*Requirement*. Transcribe the listing that follows in full, omitting pictures.
:: Given information ::
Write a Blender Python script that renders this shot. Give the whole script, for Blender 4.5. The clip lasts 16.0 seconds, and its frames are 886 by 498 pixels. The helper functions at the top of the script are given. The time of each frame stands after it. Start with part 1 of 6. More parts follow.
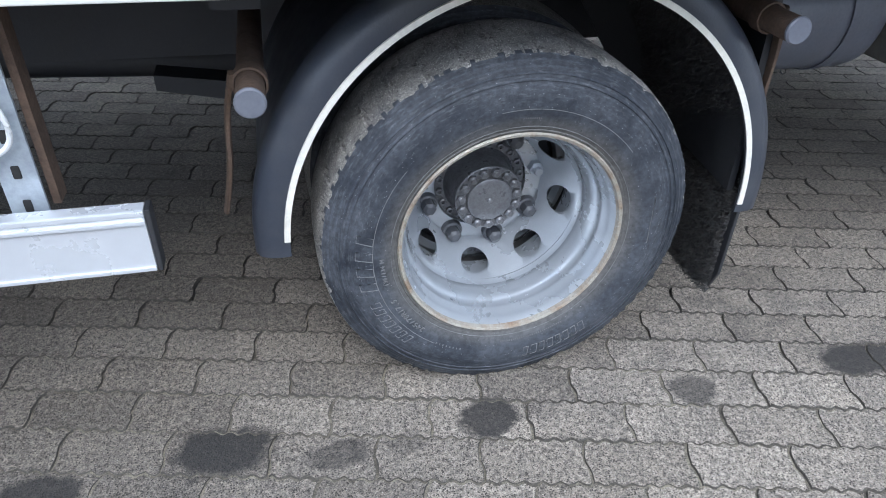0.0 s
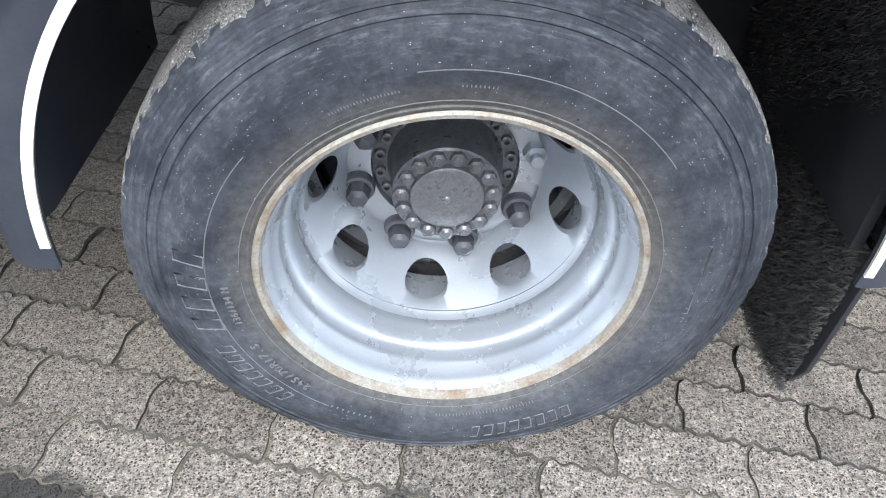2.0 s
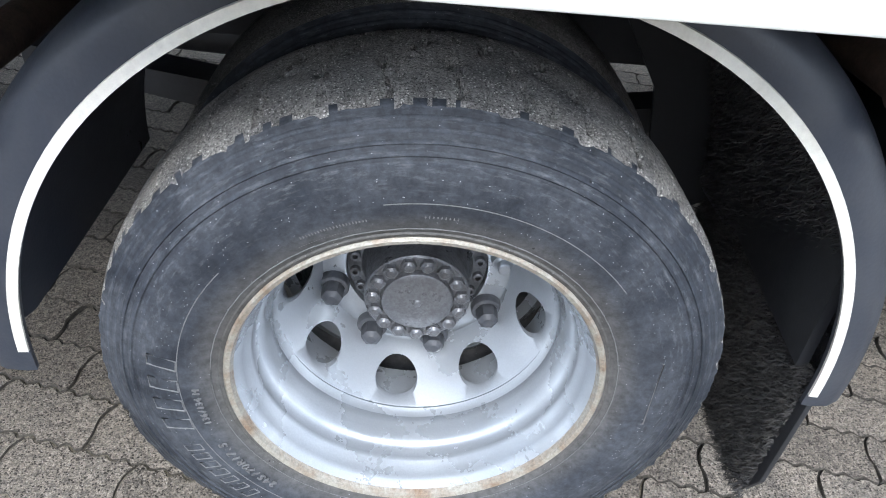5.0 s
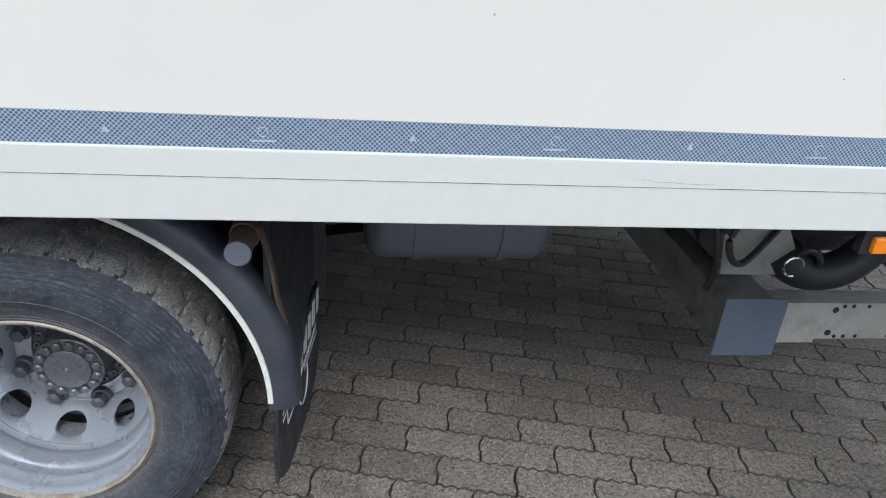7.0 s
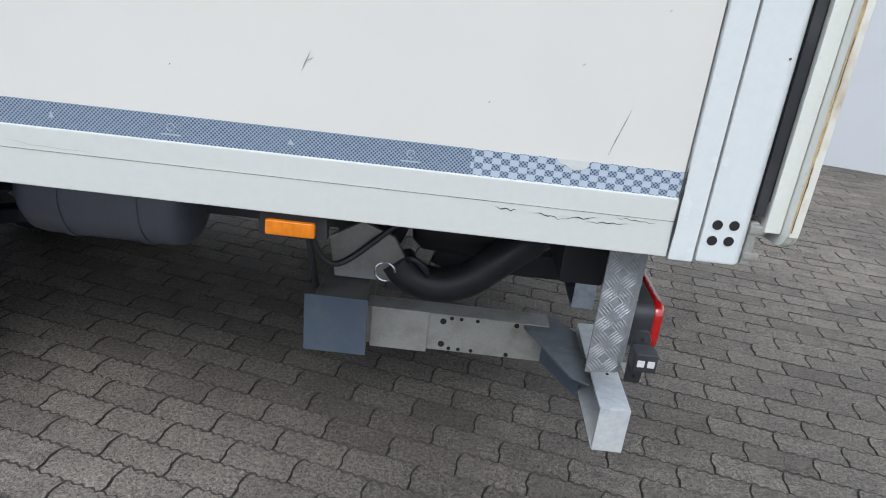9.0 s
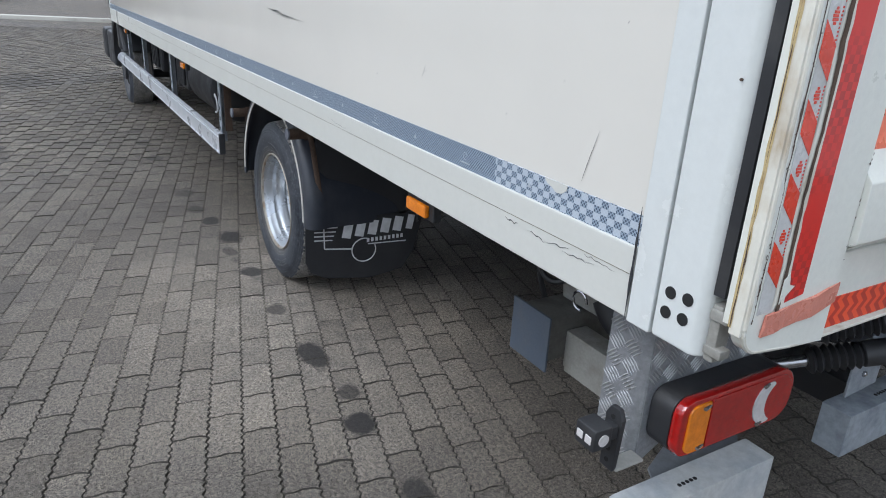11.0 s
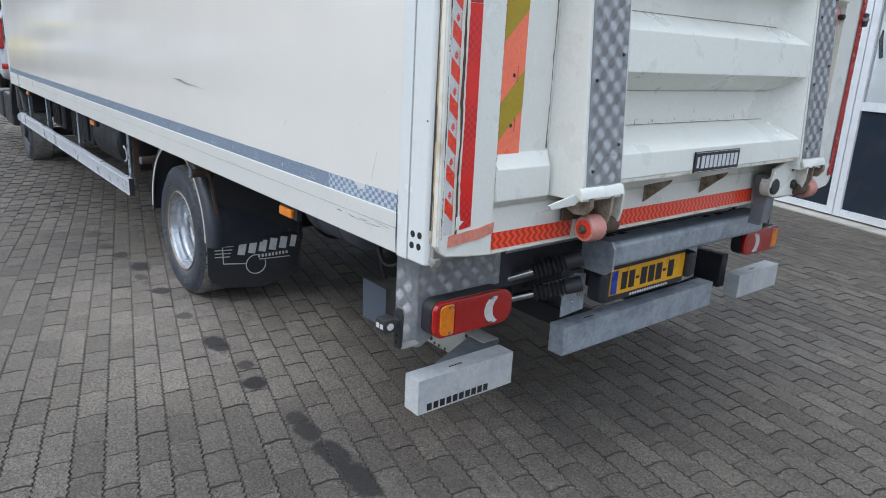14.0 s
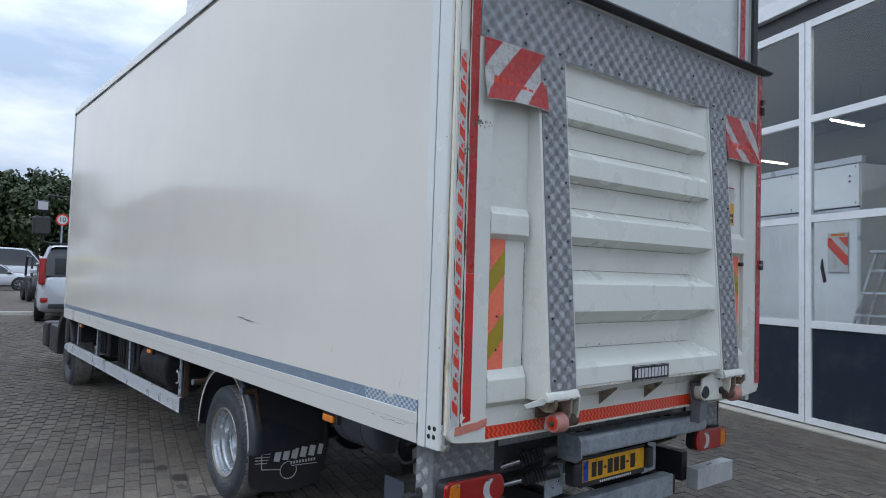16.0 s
:::
*Final result*.
Write a Blender Python script that renders this shot. Give the whole script, for Blender 4.5. The clip lasts 16.0 seconds, and its frames are 886 by 498 pixels. The helper functions at the top of the script are given. The time of each frame stands after it. Start with part 1 of 6. More parts follow.
0.0 s
2.0 s
5.0 s
7.0 s
9.0 s
11.0 s
14.0 s
16.0 s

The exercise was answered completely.